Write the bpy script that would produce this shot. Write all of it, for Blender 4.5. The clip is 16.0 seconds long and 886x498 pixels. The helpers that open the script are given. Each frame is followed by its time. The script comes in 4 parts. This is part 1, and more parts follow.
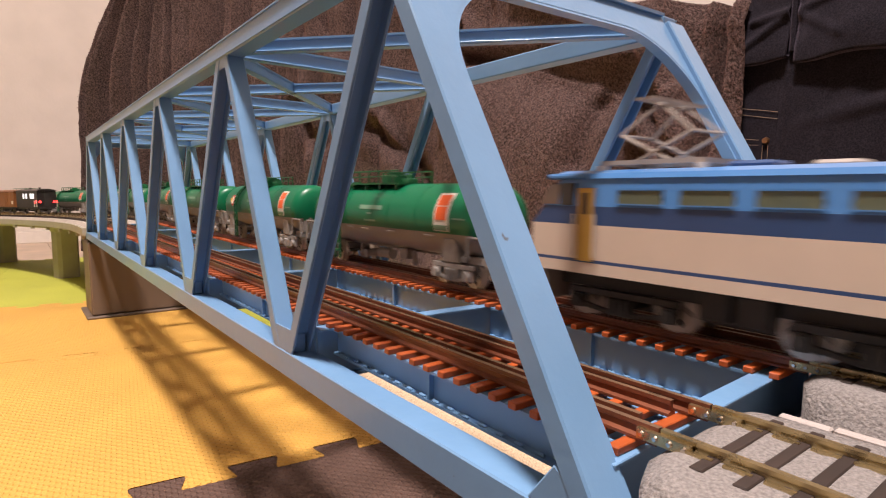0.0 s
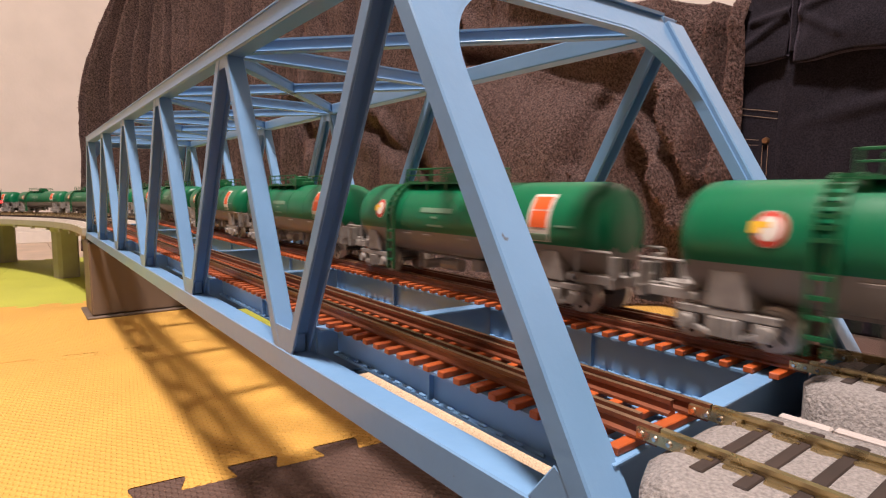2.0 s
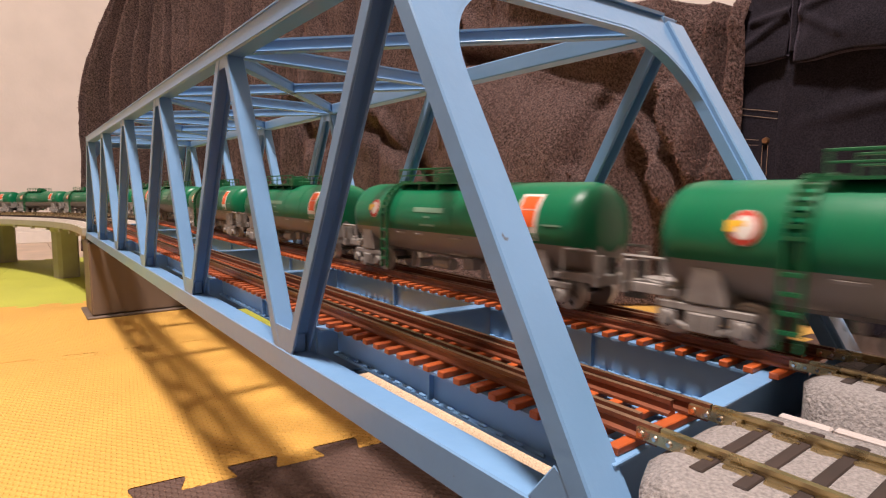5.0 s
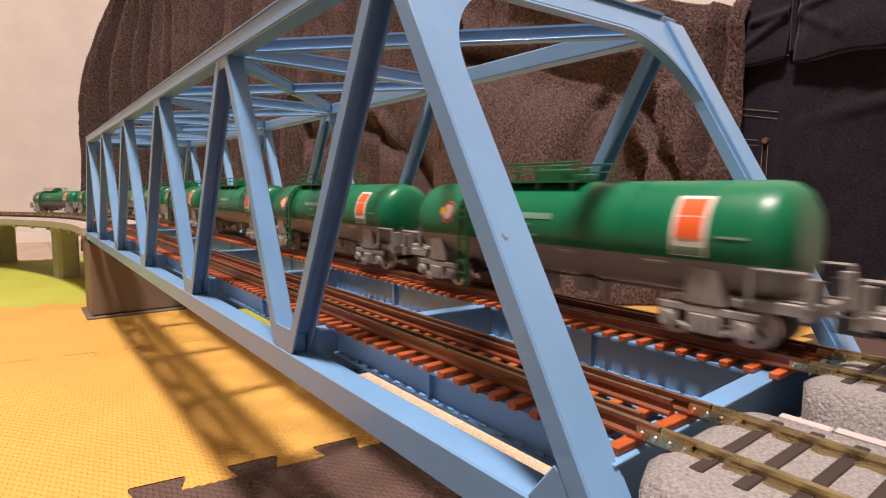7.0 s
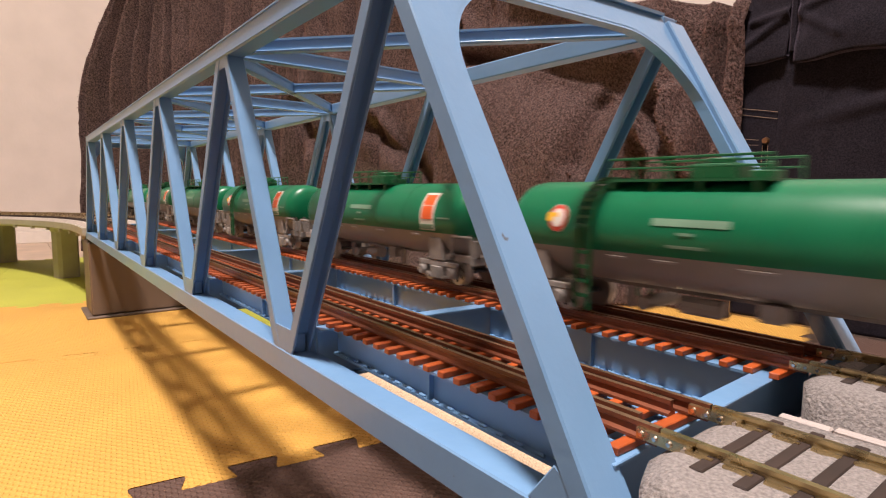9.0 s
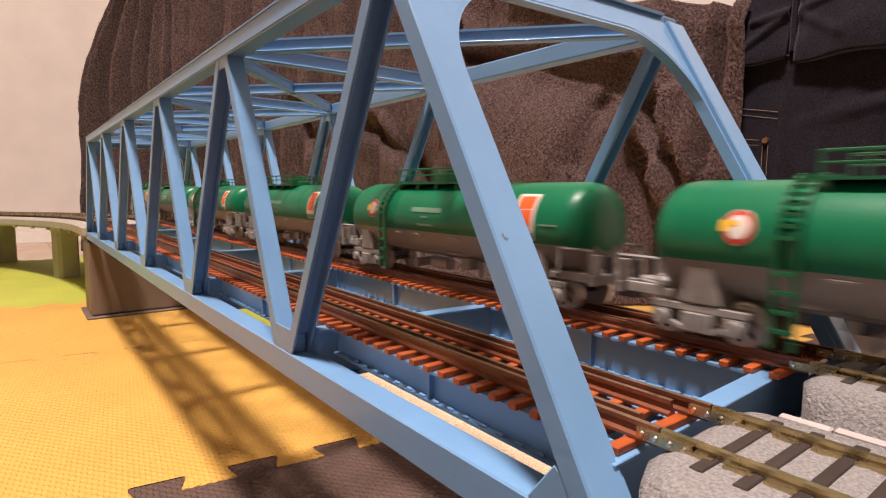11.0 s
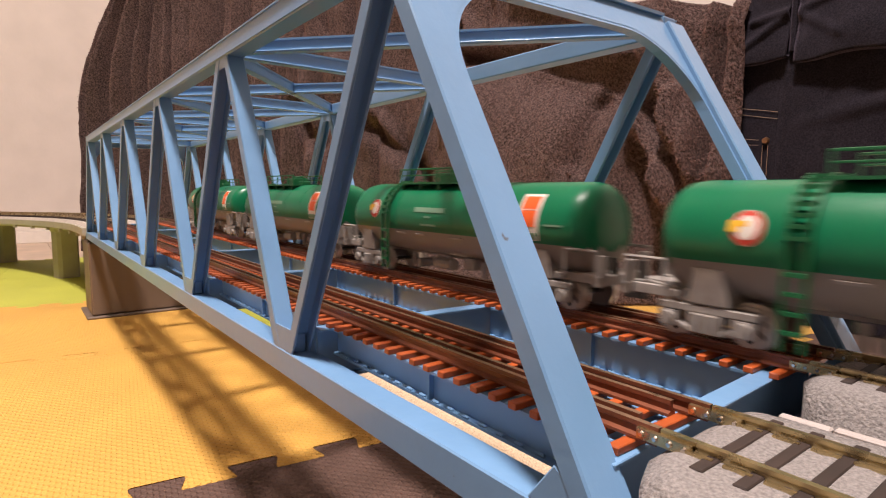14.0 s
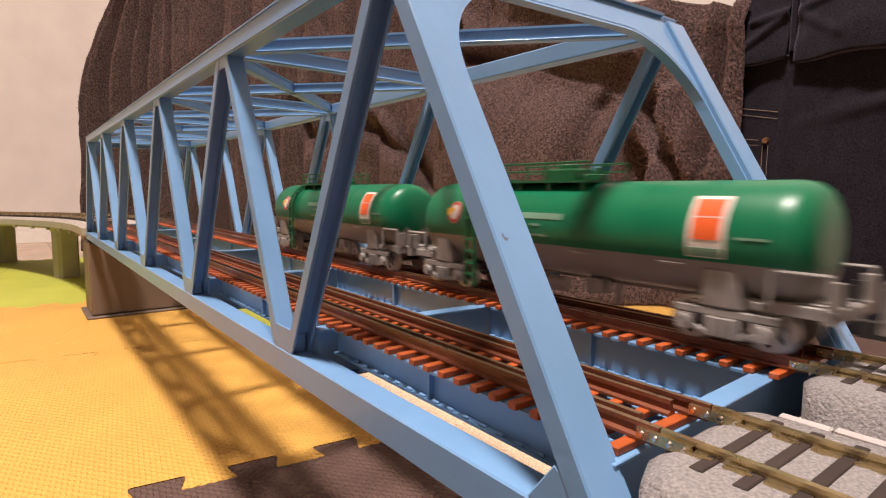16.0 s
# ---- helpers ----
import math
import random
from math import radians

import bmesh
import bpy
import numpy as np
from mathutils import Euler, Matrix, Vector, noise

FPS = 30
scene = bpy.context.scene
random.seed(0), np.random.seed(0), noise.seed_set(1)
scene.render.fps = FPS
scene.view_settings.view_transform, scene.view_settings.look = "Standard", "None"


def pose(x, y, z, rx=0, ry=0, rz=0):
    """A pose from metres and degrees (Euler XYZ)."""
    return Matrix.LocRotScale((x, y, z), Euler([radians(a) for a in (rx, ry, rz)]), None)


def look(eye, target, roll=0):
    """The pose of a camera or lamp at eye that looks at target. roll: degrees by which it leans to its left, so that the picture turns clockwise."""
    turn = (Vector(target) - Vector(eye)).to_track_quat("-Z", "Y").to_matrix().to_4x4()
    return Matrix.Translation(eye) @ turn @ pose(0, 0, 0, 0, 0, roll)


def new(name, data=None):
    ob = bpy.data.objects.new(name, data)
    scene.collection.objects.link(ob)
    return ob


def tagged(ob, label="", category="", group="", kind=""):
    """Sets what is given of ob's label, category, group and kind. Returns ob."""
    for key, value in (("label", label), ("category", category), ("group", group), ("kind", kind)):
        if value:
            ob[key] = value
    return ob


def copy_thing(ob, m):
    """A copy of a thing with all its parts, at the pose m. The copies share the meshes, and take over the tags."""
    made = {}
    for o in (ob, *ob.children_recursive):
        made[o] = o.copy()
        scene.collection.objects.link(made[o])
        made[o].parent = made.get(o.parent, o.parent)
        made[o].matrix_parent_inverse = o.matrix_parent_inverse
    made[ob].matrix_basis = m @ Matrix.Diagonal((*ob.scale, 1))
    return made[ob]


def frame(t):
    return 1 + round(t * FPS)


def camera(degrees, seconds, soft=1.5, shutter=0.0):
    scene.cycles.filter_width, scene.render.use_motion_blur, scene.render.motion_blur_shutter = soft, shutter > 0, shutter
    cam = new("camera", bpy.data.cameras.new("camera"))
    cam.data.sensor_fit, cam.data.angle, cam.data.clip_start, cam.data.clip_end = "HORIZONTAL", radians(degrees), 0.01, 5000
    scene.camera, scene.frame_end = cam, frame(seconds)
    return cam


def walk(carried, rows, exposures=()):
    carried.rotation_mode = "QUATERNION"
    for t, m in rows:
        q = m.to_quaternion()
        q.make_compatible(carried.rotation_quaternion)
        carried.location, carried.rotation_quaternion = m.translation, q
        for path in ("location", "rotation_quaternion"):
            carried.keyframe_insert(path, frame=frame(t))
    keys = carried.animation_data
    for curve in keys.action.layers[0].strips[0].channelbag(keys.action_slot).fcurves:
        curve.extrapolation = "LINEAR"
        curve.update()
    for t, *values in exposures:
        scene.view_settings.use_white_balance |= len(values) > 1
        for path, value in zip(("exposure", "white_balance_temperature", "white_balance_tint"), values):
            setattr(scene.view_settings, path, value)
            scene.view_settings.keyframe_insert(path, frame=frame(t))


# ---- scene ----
U = 0.13            # truss panel length in metres


def W(x, y, z):
    """A place from panel lengths, with z counted from the lower chord's upper face."""
    return Vector((x * U, y * U, (z + 0.84) * U))


# ---- camera ----
cam = camera(77.19, 16.0, soft=1.2, shutter=0.75)
EYE = W(0.3226, -0.5315, 0.4135)
YAW, PITCH = radians(142.42), radians(-5.92)
AIM = EYE + Vector((math.cos(PITCH) * math.cos(YAW), math.cos(PITCH) * math.sin(YAW), math.sin(PITCH)))
walk(cam, [(0.0, look(EYE, AIM, 0.4)), (16.0, look(EYE, AIM, 0.4))], [(0.0, 0.0), (16.0, 0.0)])

# ---- light ----
world = bpy.data.worlds.new("room_air")
world.use_nodes = True
world.node_tree.nodes["Background"].inputs[0].default_value = (1.0, 0.86, 0.74, 1)
world.node_tree.nodes["Background"].inputs[1].default_value = 0.02
scene.world = world
lamp_data = bpy.data.lights.new("ceiling_lamp_light", "AREA")
lamp_data.shape, lamp_data.size, lamp_data.energy, lamp_data.color = "DISK", 0.30, 102, (1.0, 0.855, 0.80)
LAMP = Vector((0.02, -0.36, 2.30))
lamp = new("ceiling_lamp_light", lamp_data)
lamp.matrix_world = look(LAMP, LAMP - Vector((0, 0, 1)))


# ---- materials ----
def material(name, color, rough=0.6, metal=0.0, vary=0.15, scale=60.0, bump=0.0, bump_scale=400.0, spec=0.5, second=None, per_piece=0.0, glow=0.0, coat=0.0):
    m = bpy.data.materials.new(name)
    m.use_nodes = True
    nt = m.node_tree
    b = nt.nodes["Principled BSDF"]
    b.inputs["Roughness"].default_value, b.inputs["Metallic"].default_value = rough, metal
    b.inputs["Specular IOR Level"].default_value = spec
    b.inputs["Coat Weight"].default_value = coat
    co = nt.nodes.new("ShaderNodeTexCoord")
    n1 = nt.nodes.new("ShaderNodeTexNoise")
    n1.inputs["Scale"].default_value, n1.inputs["Detail"].default_value = scale, 6
    nt.links.new(co.outputs["Object"], n1.inputs["Vector"])
    mix = nt.nodes.new("ShaderNodeMix")
    mix.data_type = "RGBA"
    mix.inputs["A"].default_value = (*[c * (1 - vary) for c in color], 1)
    mix.inputs["B"].default_value = (*(second or [min(1, c * (1 + vary)) for c in color]), 1)
    ramp = nt.nodes.new("ShaderNodeMapRange")
    ramp.inputs["From Min"].default_value, ramp.inputs["From Max"].default_value = 0.3, 0.7
    nt.links.new(n1.outputs["Fac"], ramp.inputs["Value"])
    nt.links.new(ramp.outputs["Result"], mix.inputs["Factor"])
    out = mix.outputs["Result"]
    if per_piece:
        oi = nt.nodes.new("ShaderNodeObjectInfo")
        hv = nt.nodes.new("ShaderNodeHueSaturation")
        mr = nt.nodes.new("ShaderNodeMapRange")
        mr.inputs["To Min"].default_value, mr.inputs["To Max"].default_value = 1 - per_piece, 1 + per_piece
        nt.links.new(oi.outputs["Random"], mr.inputs["Value"])
        nt.links.new(mr.outputs["Result"], hv.inputs["Value"])
        nt.links.new(out, hv.inputs["Color"])
        out = hv.outputs["Color"]
    nt.links.new(out, b.inputs["Base Color"])
    rr = nt.nodes.new("ShaderNodeMapRange")
    rr.inputs["To Min"].default_value, rr.inputs["To Max"].default_value = max(0.02, rough - 0.1), min(1, rough + 0.1)
    nt.links.new(n1.outputs["Fac"], rr.inputs["Value"])
    nt.links.new(rr.outputs["Result"], b.inputs["Roughness"])
    if bump:
        n2 = nt.nodes.new("ShaderNodeTexNoise")
        n2.inputs["Scale"].default_value, n2.inputs["Detail"].default_value = bump_scale, 5
        nt.links.new(co.outputs["Object"], n2.inputs["Vector"])
        bp = nt.nodes.new("ShaderNodeBump")
        bp.inputs["Strength"].default_value, bp.inputs["Distance"].default_value = min(1, bump), 0.0008
        nt.links.new(n2.outputs["Fac"], bp.inputs["Height"])
        nt.links.new(bp.outputs["Normal"], b.inputs["Normal"])
    if glow:
        b.inputs["Emission Color"].default_value, b.inputs["Emission Strength"].default_value = (*color, 1), glow
    return m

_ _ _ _

**Task to complete**
In the material above, locate the line containing "return 1 + round(t * FPS)" and the line containing "q.make_compatible(carried.rotation_quaternion)". Transcribe exactly those two lines and every line between them, and nothing more.

**Right answer**
    return 1 + round(t * FPS)


def camera(degrees, seconds, soft=1.5, shutter=0.0):
    scene.cycles.filter_width, scene.render.use_motion_blur, scene.render.motion_blur_shutter = soft, shutter > 0, shutter
    cam = new("camera", bpy.data.cameras.new("camera"))
    cam.data.sensor_fit, cam.data.angle, cam.data.clip_start, cam.data.clip_end = "HORIZONTAL", radians(degrees), 0.01, 5000
    scene.camera, scene.frame_end = cam, frame(seconds)
    return cam


def walk(carried, rows, exposures=()):
    carried.rotation_mode = "QUATERNION"
    for t, m in rows:
        q = m.to_quaternion()
        q.make_compatible(carried.rotation_quaternion)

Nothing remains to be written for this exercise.